Eight different ways to experience rice wine

“When your Japanese lifetime is coming out, drink all the sake you want. Have a little bash.”

This quote was made famous by spiritual teacher, Frederick Lenz. If you happen to be in Whitehorse on Feb. 28, you can follow his advice at Sake Fest.  The first inaugural Sake Fest is being hosted at the Kwanlin Dün Cultural Centre by the Japanese Canadian Association of the Yukon (JCAY). Members of JCAY have worked to put the event together with the help of funding from the Yukon Government’s New Canadians Event Fund. 

“This event will be a great opportunity for people to learn about sake and to be able to compare them,” said Fumi Torigai, a member of JCAY. “Sake is a huge part of Japanese culture.We are happy to host this event to contribute to the diversity of cultures in Whitehorse.”

Eight types of sake will be available for sampling, along with small food pairings. Some of the sake featured is made in (almost) locally, in British Columbia, while others are made in Japan. A sake sommelier from Calgary will be on site to educate festival-goers about the different types of sake. 

Sake Fest isn’t just about the sake though. Special Japanese entertainment includes a dancer performing a selection of beautiful, classical Japanese dances. There will also be a taiko drum performance, which is not to be missed. The large drums deliver quite the bang, paired with a theatrical performance.

Tickets for the 19+ event are $48. This includes entry, three one-ounce sake samples and catered finger food. If you like what you taste, additional sample punch cards can be purchased. Each $10 card is good for three samples. 

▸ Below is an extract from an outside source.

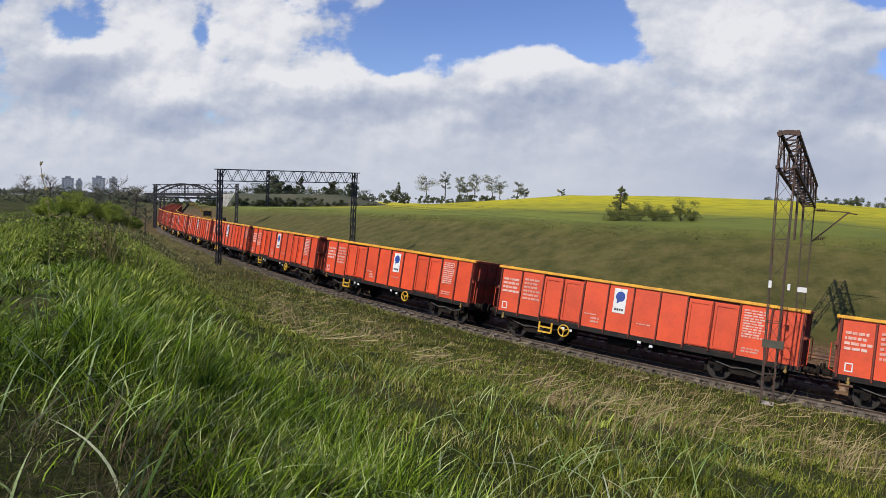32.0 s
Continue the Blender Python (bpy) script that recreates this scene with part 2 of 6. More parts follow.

And just so you know, when you’re asking for that fourth sample, the correct pronunciation of sake is, sake-eh, not sake-ee. Additional fun facts are below: 

  • Sake can be served hot, chilled, or at room temperature. 
  • There are 11 types of Sake. 
  • Sake is usually served in a ceramic vase called a tokkuri. It is poured into small cups called choko. 
  • Sake is made from rice that has been brewed and fermented. During the fermentation process the starch converts to alcohol. Most types of sake will contain 14 to 16 per cent alcohol content. Genshu is a sake that contains an alcohol content of 18 to 20 per cent because it is not diluted with water. 
  • In North America, we refer to Japanese rice wine as sake, but in Japan it is called nihonshu. 
  • Most importantly, kanpai is how you say cheers in Japanese. 

Come out to enjoy the sake, or simply to enjoy a cultural event by buying your ticket at TicketStripe.com. The tasting takes place in the KDCC’s multi-purpose room. Doors open at 6 p.m., with the event running from 6:35 until 9:30 p.m.